** BEGIN DATA SHOWN **

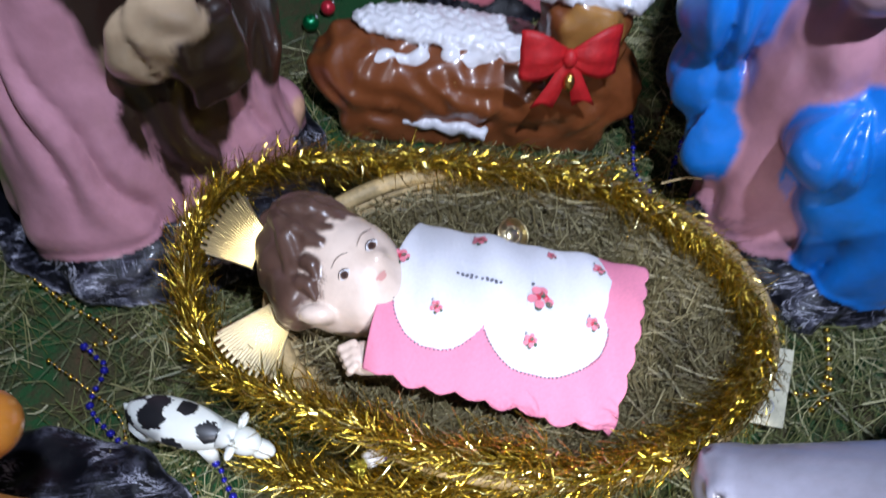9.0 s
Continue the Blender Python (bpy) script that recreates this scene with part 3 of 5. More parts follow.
def baby():
    h, hr = np.array([0.072, 0.917, 0.092]), np.array([0.046, 0.054, 0.049])
    P = [egg((0.090, 0.900, 0.094), (0.048, 0.051, 0.047), "porcelain", k=0.01),
         egg(h, hr, "hair", k=0.003, wool=(0.0010, 190)),
         egg((0.059, 0.876, 0.098), (0.021, 0.028, 0.032), "hair", k=0.006, wool=(0.0010, 190)),
         egg((0.090, 0.928, 0.110), (0.030, 0.019, 0.025), "hair", k=0.006),
         egg((0.106, 0.882, 0.104), (0.036, 0.042, 0.034), "porcelain", k=0.015),
         egg((0.124, 0.868, 0.110), (0.024, 0.030, 0.024), "porcelain", k=0.015),
         egg((0.117, 0.852, 0.112), (0.015, 0.015, 0.015), "porcelain", k=0.012),
         egg((0.1265, 0.8785, 0.1375), (0.0062, 0.0066, 0.0066), "porcelain", k=0.009),
         egg((0.077, 0.849, 0.112), (0.016, 0.0080, 0.011), "porcelain", (0, 0, -6), 0.003),
         egg((0.077, 0.8455, 0.1165), (0.011, 0.0045, 0.006), "porcelain", (0, 0, -6), 0.003),
         limb((0.11, 0.87, 0.085), (0.17, 0.86, 0.075), 0.024, 0.030, "porcelain", 0.02),
         limb((0.17, 0.86, 0.075), (0.30, 0.82, 0.070), 0.030, 0.022, "porcelain", 0.02),
         limb((0.17, 0.83, 0.075), (0.116, 0.815, 0.09), 0.016, 0.012, "porcelain", 0.01),
         egg((0.107, 0.816, 0.094), (0.012, 0.014, 0.009), "porcelain", k=0.006),
         egg((0.117, 0.892, 0.106), (0.028, 0.033, 0.031), "porcelain", k=0.015)]
    for i in range(4):
        y = 0.826 - 0.0064 * i
        P.append(limb((0.102, y, 0.101), (0.092 + 0.002 * i, y - 0.002, 0.098), 0.0036, 0.0032, "porcelain", 0.0015))
        P.append(limb((0.092 + 0.002 * i, y - 0.002, 0.098), (0.090 + 0.002 * i, y - 0.001, 0.091), 0.0032, 0.0030, "porcelain", 0.0015))
    for i in range(15):
        a0 = -1.15 + 0.30 * i
        last = None
        for j in range(9):
            q = 0.35 + 0.20 * j
            a = a0 + 0.26 * math.sin(2.6 * q + 1.7 * i) - 0.16 * q
            d = np.array([-0.62 * math.cos(q) + math.sin(q) * math.cos(a) * 0.8, 0.50 * math.cos(q) + math.sin(q) * math.sin(a) * 0.75, 0.60 * math.cos(q) + 0.55 * math.sin(q) * math.cos(a - 0.4)])
            d /= np.linalg.norm(d)
            p = h + d * hr * 0.985
            front = p[0] - 0.62 * (p[1] - 0.90)
            if last is not None and front < 0.094 and p[2] > 0.06:
                P.append(limb(last, p, 0.0062 - 0.0003 * j, 0.0060 - 0.0003 * j, "hair", 0.0022))
            last = p
    for x, y, z, dx, dy in ((0.0905, 0.9105, 0.136, 0.010, 0.008), (0.083, 0.898, 0.138, 0.008, -0.004), (0.076, 0.880, 0.136, 0.004, -0.010), (0.072, 0.866, 0.129, 0.006, -0.010), (0.100, 0.921, 0.131, 0.008, 0.006)):
        P.append(limb((x - dx, y + 0.004, z - 0.001), (x, y, z), 0.0066, 0.0056, "hair", 0.003))
        P.append(limb((x, y, z), (x + dx * 0.6, y + dy, z - 0.003), 0.0056, 0.0028, "hair", 0.002))
    mid, out, right, k = (0.1118, 0.8799, 0.1373), (-0.126, -0.524, 0.842), (0.986, -0.16, 0.048), 0.00035
    ex, up = np.array([0.65, 0.76]), np.array([-0.76, 0.65])
    D = []

    def put(shape, lift, paint):
        D.append((mid, out, right, shape, lift, paint))

    for a, b in ((-28, -33), (29, 34)):
        c = np.array([a, b], float)
        put(oval_patch(a * k, b * k, 16 * k, 10 * k, 49.5), 0.0005, "white")
        put(oval_patch((a + 1) * k, (b - 1) * k, 9.6 * k, 9.4 * k, 49.5), 0.0009, "hair")
        put(oval_patch((a + 1) * k, (b - 1) * k, 5.6 * k, 5.4 * k, 49.5), 0.0012, "eye")
        put(brush_line([tuple((c + ex * 17 * q + up * (11 * (1 - q * q) + 0.5)) * k) for q in (-1, -0.5, 0, 0.5, 1)], 1.5 * k), 0.0011, "eye")
        put(brush_line([tuple((c + ex * 14 * q - up * 9.5 * (1 - q * q)) * k) for q in (-1, -0.5, 0, 0.5, 1)], 0.8 * k), 0.0008, "tan")
    put(brush_line([(x * k, y * k) for x, y in ((-58, -21), (-48, 2), (-31, 14), (-21, 16))], 1.3 * k), 0.0006, "hair")
    put(brush_line([(x * k, y * k) for x, y in ((-4, 31), (4, 58), (19, 69), (27, 71))], 1.3 * k), 0.0006, "hair")
    put(oval_patch(53 * k, -34 * k, 14 * k, 5 * k, 49.5), 0.0007, "lip")
    put(oval_patch(58 * k, -38 * k, 11 * k, 5 * k, 49.5), 0.0009, "lip")
    return sculpt("baby_doll", P, 0.0018, "painted infant doll with brown hair lying in a basket", "doll", painted=D)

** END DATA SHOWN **

### SET EXERCISE
The data should be printed again unchanged; leave its pictures out.

### WRITTEN ANSWER
9.0 s
Continue the Blender Python (bpy) script that recreates this scene with part 3 of 5. More parts follow.
def baby():
    h, hr = np.array([0.072, 0.917, 0.092]), np.array([0.046, 0.054, 0.049])
    P = [egg((0.090, 0.900, 0.094), (0.048, 0.051, 0.047), "porcelain", k=0.01),
         egg(h, hr, "hair", k=0.003, wool=(0.0010, 190)),
         egg((0.059, 0.876, 0.098), (0.021, 0.028, 0.032), "hair", k=0.006, wool=(0.0010, 190)),
         egg((0.090, 0.928, 0.110), (0.030, 0.019, 0.025), "hair", k=0.006),
         egg((0.106, 0.882, 0.104), (0.036, 0.042, 0.034), "porcelain", k=0.015),
         egg((0.124, 0.868, 0.110), (0.024, 0.030, 0.024), "porcelain", k=0.015),
         egg((0.117, 0.852, 0.112), (0.015, 0.015, 0.015), "porcelain", k=0.012),
         egg((0.1265, 0.8785, 0.1375), (0.0062, 0.0066, 0.0066), "porcelain", k=0.009),
         egg((0.077, 0.849, 0.112), (0.016, 0.0080, 0.011), "porcelain", (0, 0, -6), 0.003),
         egg((0.077, 0.8455, 0.1165), (0.011, 0.0045, 0.006), "porcelain", (0, 0, -6), 0.003),
         limb((0.11, 0.87, 0.085), (0.17, 0.86, 0.075), 0.024, 0.030, "porcelain", 0.02),
         limb((0.17, 0.86, 0.075), (0.30, 0.82, 0.070), 0.030, 0.022, "porcelain", 0.02),
         limb((0.17, 0.83, 0.075), (0.116, 0.815, 0.09), 0.016, 0.012, "porcelain", 0.01),
         egg((0.107, 0.816, 0.094), (0.012, 0.014, 0.009), "porcelain", k=0.006),
         egg((0.117, 0.892, 0.106), (0.028, 0.033, 0.031), "porcelain", k=0.015)]
    for i in range(4):
        y = 0.826 - 0.0064 * i
        P.append(limb((0.102, y, 0.101), (0.092 + 0.002 * i, y - 0.002, 0.098), 0.0036, 0.0032, "porcelain", 0.0015))
        P.append(limb((0.092 + 0.002 * i, y - 0.002, 0.098), (0.090 + 0.002 * i, y - 0.001, 0.091), 0.0032, 0.0030, "porcelain", 0.0015))
    for i in range(15):
        a0 = -1.15 + 0.30 * i
        last = None
        for j in range(9):
            q = 0.35 + 0.20 * j
            a = a0 + 0.26 * math.sin(2.6 * q + 1.7 * i) - 0.16 * q
            d = np.array([-0.62 * math.cos(q) + math.sin(q) * math.cos(a) * 0.8, 0.50 * math.cos(q) + math.sin(q) * math.sin(a) * 0.75, 0.60 * math.cos(q) + 0.55 * math.sin(q) * math.cos(a - 0.4)])
            d /= np.linalg.norm(d)
            p = h + d * hr * 0.985
            front = p[0] - 0.62 * (p[1] - 0.90)
            if last is not None and front < 0.094 and p[2] > 0.06:
                P.append(limb(last, p, 0.0062 - 0.0003 * j, 0.0060 - 0.0003 * j, "hair", 0.0022))
            last = p
    for x, y, z, dx, dy in ((0.0905, 0.9105, 0.136, 0.010, 0.008), (0.083, 0.898, 0.138, 0.008, -0.004), (0.076, 0.880, 0.136, 0.004, -0.010), (0.072, 0.866, 0.129, 0.006, -0.010), (0.100, 0.921, 0.131, 0.008, 0.006)):
        P.append(limb((x - dx, y + 0.004, z - 0.001), (x, y, z), 0.0066, 0.0056, "hair", 0.003))
        P.append(limb((x, y, z), (x + dx * 0.6, y + dy, z - 0.003), 0.0056, 0.0028, "hair", 0.002))
    mid, out, right, k = (0.1118, 0.8799, 0.1373), (-0.126, -0.524, 0.842), (0.986, -0.16, 0.048), 0.00035
    ex, up = np.array([0.65, 0.76]), np.array([-0.76, 0.65])
    D = []

    def put(shape, lift, paint):
        D.append((mid, out, right, shape, lift, paint))

    for a, b in ((-28, -33), (29, 34)):
        c = np.array([a, b], float)
        put(oval_patch(a * k, b * k, 16 * k, 10 * k, 49.5), 0.0005, "white")
        put(oval_patch((a + 1) * k, (b - 1) * k, 9.6 * k, 9.4 * k, 49.5), 0.0009, "hair")
        put(oval_patch((a + 1) * k, (b - 1) * k, 5.6 * k, 5.4 * k, 49.5), 0.0012, "eye")
        put(brush_line([tuple((c + ex * 17 * q + up * (11 * (1 - q * q) + 0.5)) * k) for q in (-1, -0.5, 0, 0.5, 1)], 1.5 * k), 0.0011, "eye")
        put(brush_line([tuple((c + ex * 14 * q - up * 9.5 * (1 - q * q)) * k) for q in (-1, -0.5, 0, 0.5, 1)], 0.8 * k), 0.0008, "tan")
    put(brush_line([(x * k, y * k) for x, y in ((-58, -21), (-48, 2), (-31, 14), (-21, 16))], 1.3 * k), 0.0006, "hair")
    put(brush_line([(x * k, y * k) for x, y in ((-4, 31), (4, 58), (19, 69), (27, 71))], 1.3 * k), 0.0006, "hair")
    put(oval_patch(53 * k, -34 * k, 14 * k, 5 * k, 49.5), 0.0007, "lip")
    put(oval_patch(58 * k, -38 * k, 11 * k, 5 * k, 49.5), 0.0009, "lip")
    return sculpt("baby_doll", P, 0.0018, "painted infant doll with brown hair lying in a basket", "doll", painted=D)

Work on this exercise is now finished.